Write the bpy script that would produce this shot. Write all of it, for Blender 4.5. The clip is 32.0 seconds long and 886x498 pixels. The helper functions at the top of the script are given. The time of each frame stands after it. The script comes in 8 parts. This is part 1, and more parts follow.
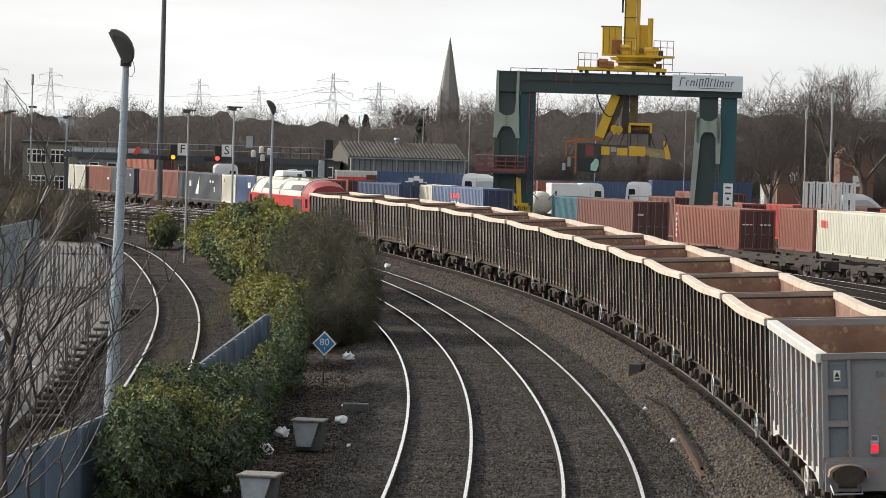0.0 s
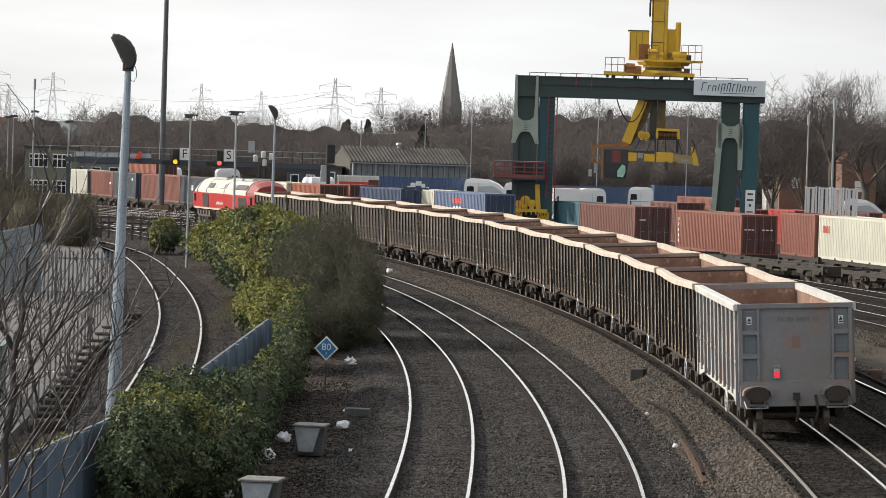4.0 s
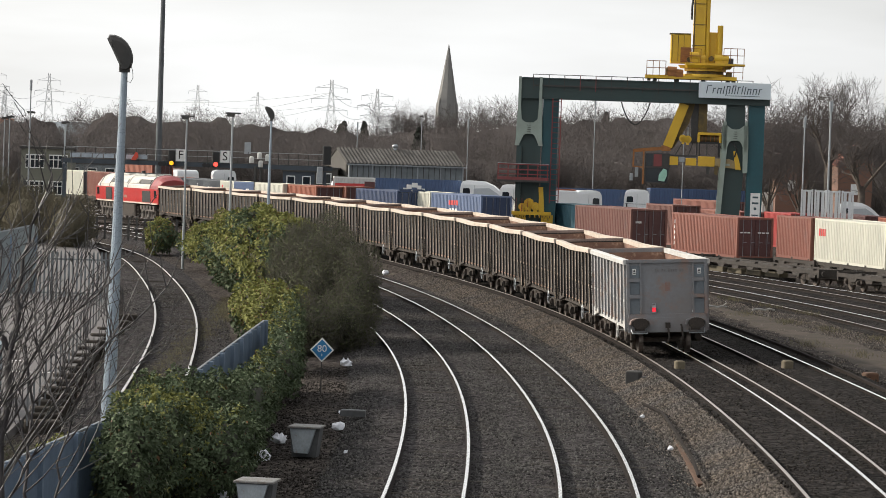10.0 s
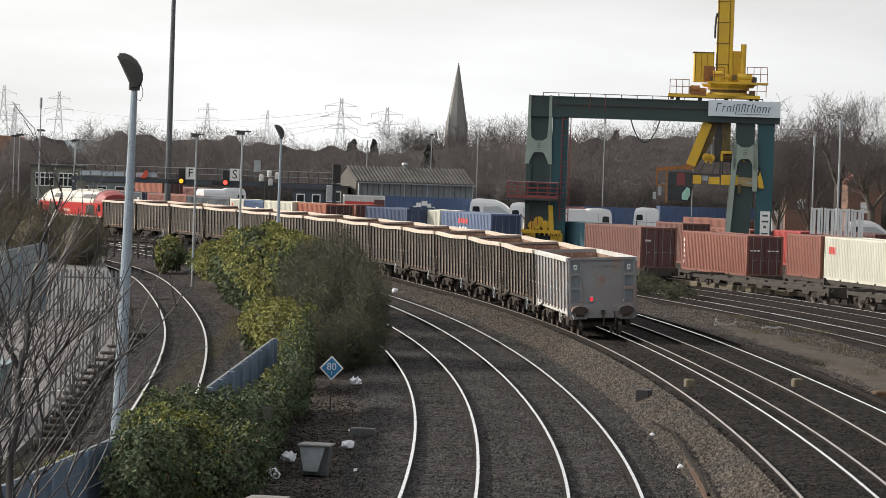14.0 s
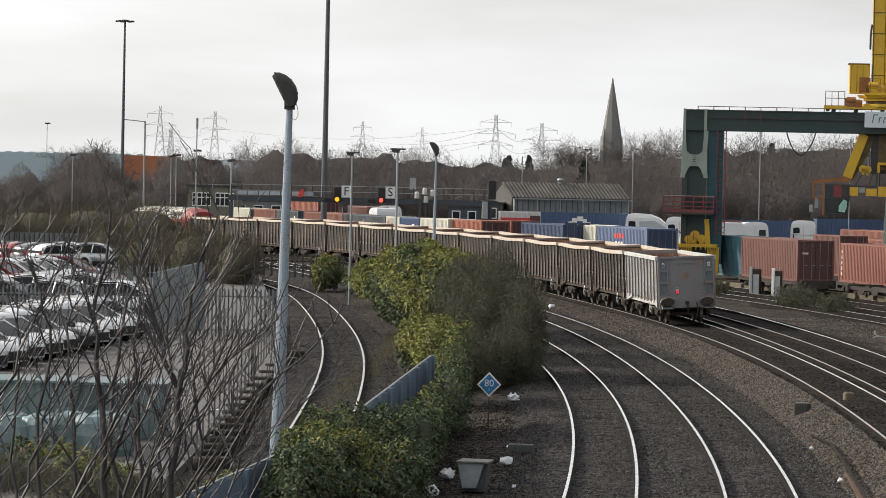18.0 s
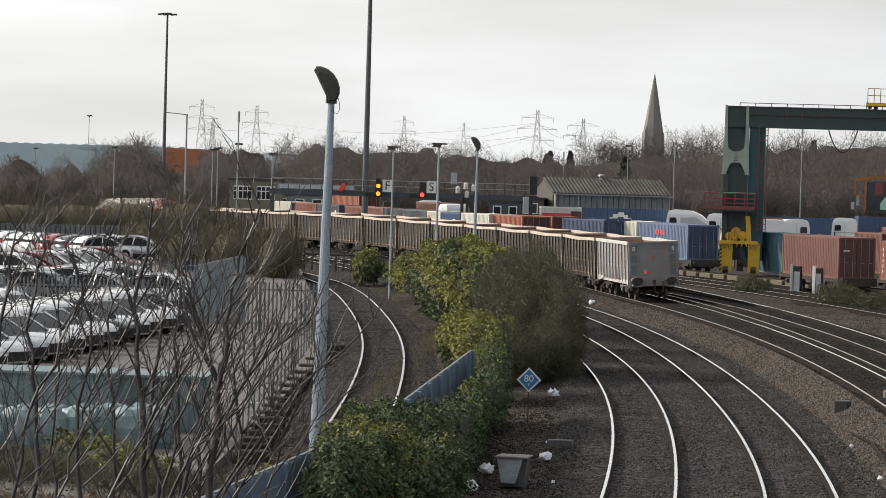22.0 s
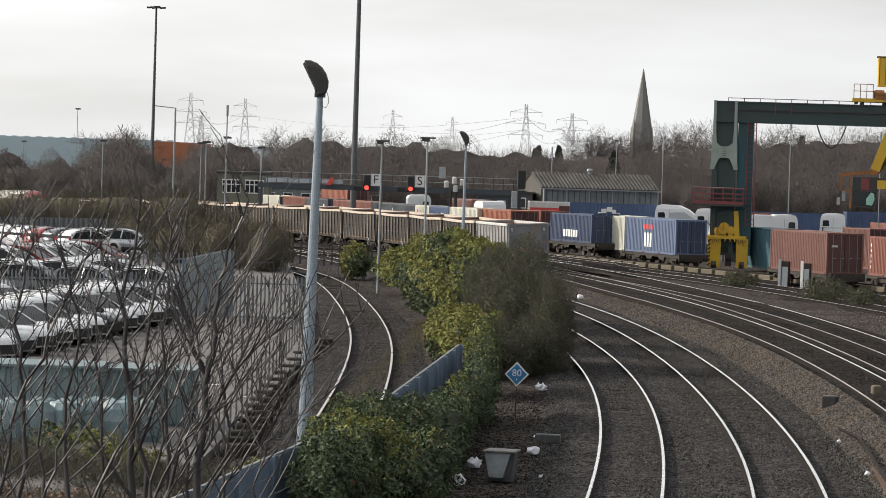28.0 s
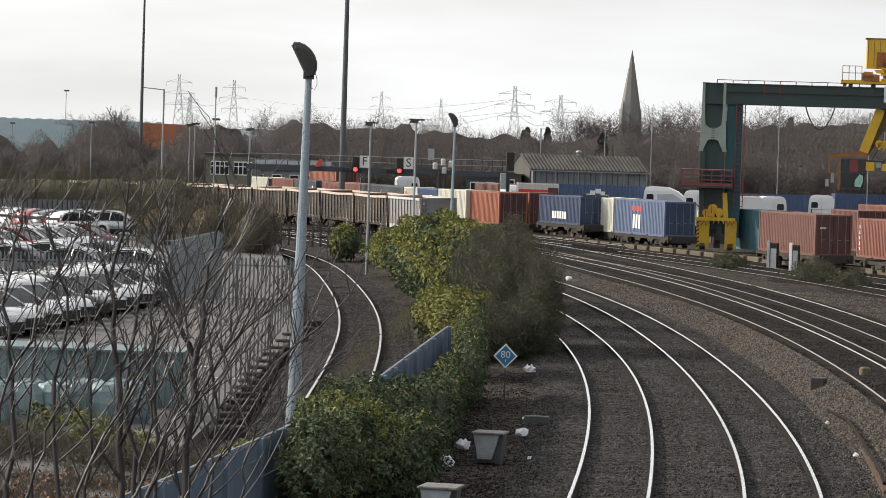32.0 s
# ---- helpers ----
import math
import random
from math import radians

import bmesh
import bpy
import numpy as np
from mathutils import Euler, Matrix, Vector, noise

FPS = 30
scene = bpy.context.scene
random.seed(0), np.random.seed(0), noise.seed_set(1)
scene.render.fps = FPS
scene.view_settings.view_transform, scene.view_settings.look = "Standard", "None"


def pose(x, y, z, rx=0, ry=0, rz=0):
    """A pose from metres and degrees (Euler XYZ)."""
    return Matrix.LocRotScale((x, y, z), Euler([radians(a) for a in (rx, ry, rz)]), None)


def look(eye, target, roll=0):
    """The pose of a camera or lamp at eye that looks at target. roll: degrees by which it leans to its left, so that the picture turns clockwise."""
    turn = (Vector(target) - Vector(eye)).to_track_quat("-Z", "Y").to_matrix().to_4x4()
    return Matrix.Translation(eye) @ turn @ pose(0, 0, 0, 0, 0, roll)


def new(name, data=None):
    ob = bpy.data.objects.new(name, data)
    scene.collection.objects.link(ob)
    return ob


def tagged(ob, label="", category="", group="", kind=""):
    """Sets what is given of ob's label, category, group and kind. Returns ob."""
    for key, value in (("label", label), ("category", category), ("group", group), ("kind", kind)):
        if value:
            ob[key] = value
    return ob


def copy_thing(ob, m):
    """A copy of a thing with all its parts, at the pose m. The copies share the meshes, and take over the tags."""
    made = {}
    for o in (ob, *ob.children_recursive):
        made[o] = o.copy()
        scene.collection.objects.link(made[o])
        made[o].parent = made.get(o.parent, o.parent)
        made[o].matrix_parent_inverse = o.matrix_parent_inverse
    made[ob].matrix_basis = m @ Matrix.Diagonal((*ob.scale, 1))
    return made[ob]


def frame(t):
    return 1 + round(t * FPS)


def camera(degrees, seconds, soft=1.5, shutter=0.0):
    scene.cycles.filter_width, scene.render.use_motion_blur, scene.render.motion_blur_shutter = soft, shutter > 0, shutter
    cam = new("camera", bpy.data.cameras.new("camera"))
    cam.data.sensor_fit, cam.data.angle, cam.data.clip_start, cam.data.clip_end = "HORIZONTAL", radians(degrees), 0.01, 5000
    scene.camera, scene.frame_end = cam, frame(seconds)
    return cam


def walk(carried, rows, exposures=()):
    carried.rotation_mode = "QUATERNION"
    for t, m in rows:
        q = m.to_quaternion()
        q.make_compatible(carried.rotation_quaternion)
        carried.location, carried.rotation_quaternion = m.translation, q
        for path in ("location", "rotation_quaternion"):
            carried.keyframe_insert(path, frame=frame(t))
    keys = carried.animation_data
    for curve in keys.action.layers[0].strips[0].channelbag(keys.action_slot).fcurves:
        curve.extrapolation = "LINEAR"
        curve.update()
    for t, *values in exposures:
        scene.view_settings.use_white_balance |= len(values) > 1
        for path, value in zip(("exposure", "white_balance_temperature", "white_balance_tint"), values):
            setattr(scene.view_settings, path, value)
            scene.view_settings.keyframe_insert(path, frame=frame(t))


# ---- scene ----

Given exercise.
Print the whole listing above once more, word for word, without its pictures.

The response.
Write the bpy script that would produce this shot. Write all of it, for Blender 4.5. The clip is 32.0 seconds long and 886x498 pixels. The helper functions at the top of the script are given. The time of each frame stands after it. The script comes in 8 parts. This is part 1, and more parts follow.
0.0 s
4.0 s
10.0 s
14.0 s
18.0 s
22.0 s
28.0 s
32.0 s
# ---- helpers ----
import math
import random
from math import radians

import bmesh
import bpy
import numpy as np
from mathutils import Euler, Matrix, Vector, noise

FPS = 30
scene = bpy.context.scene
random.seed(0), np.random.seed(0), noise.seed_set(1)
scene.render.fps = FPS
scene.view_settings.view_transform, scene.view_settings.look = "Standard", "None"


def pose(x, y, z, rx=0, ry=0, rz=0):
    """A pose from metres and degrees (Euler XYZ)."""
    return Matrix.LocRotScale((x, y, z), Euler([radians(a) for a in (rx, ry, rz)]), None)


def look(eye, target, roll=0):
    """The pose of a camera or lamp at eye that looks at target. roll: degrees by which it leans to its left, so that the picture turns clockwise."""
    turn = (Vector(target) - Vector(eye)).to_track_quat("-Z", "Y").to_matrix().to_4x4()
    return Matrix.Translation(eye) @ turn @ pose(0, 0, 0, 0, 0, roll)


def new(name, data=None):
    ob = bpy.data.objects.new(name, data)
    scene.collection.objects.link(ob)
    return ob


def tagged(ob, label="", category="", group="", kind=""):
    """Sets what is given of ob's label, category, group and kind. Returns ob."""
    for key, value in (("label", label), ("category", category), ("group", group), ("kind", kind)):
        if value:
            ob[key] = value
    return ob


def copy_thing(ob, m):
    """A copy of a thing with all its parts, at the pose m. The copies share the meshes, and take over the tags."""
    made = {}
    for o in (ob, *ob.children_recursive):
        made[o] = o.copy()
        scene.collection.objects.link(made[o])
        made[o].parent = made.get(o.parent, o.parent)
        made[o].matrix_parent_inverse = o.matrix_parent_inverse
    made[ob].matrix_basis = m @ Matrix.Diagonal((*ob.scale, 1))
    return made[ob]


def frame(t):
    return 1 + round(t * FPS)


def camera(degrees, seconds, soft=1.5, shutter=0.0):
    scene.cycles.filter_width, scene.render.use_motion_blur, scene.render.motion_blur_shutter = soft, shutter > 0, shutter
    cam = new("camera", bpy.data.cameras.new("camera"))
    cam.data.sensor_fit, cam.data.angle, cam.data.clip_start, cam.data.clip_end = "HORIZONTAL", radians(degrees), 0.01, 5000
    scene.camera, scene.frame_end = cam, frame(seconds)
    return cam


def walk(carried, rows, exposures=()):
    carried.rotation_mode = "QUATERNION"
    for t, m in rows:
        q = m.to_quaternion()
        q.make_compatible(carried.rotation_quaternion)
        carried.location, carried.rotation_quaternion = m.translation, q
        for path in ("location", "rotation_quaternion"):
            carried.keyframe_insert(path, frame=frame(t))
    keys = carried.animation_data
    for curve in keys.action.layers[0].strips[0].channelbag(keys.action_slot).fcurves:
        curve.extrapolation = "LINEAR"
        curve.update()
    for t, *values in exposures:
        scene.view_settings.use_white_balance |= len(values) > 1
        for path, value in zip(("exposure", "white_balance_temperature", "white_balance_tint"), values):
            setattr(scene.view_settings, path, value)
            scene.view_settings.keyframe_insert(path, frame=frame(t))


# ---- scene ----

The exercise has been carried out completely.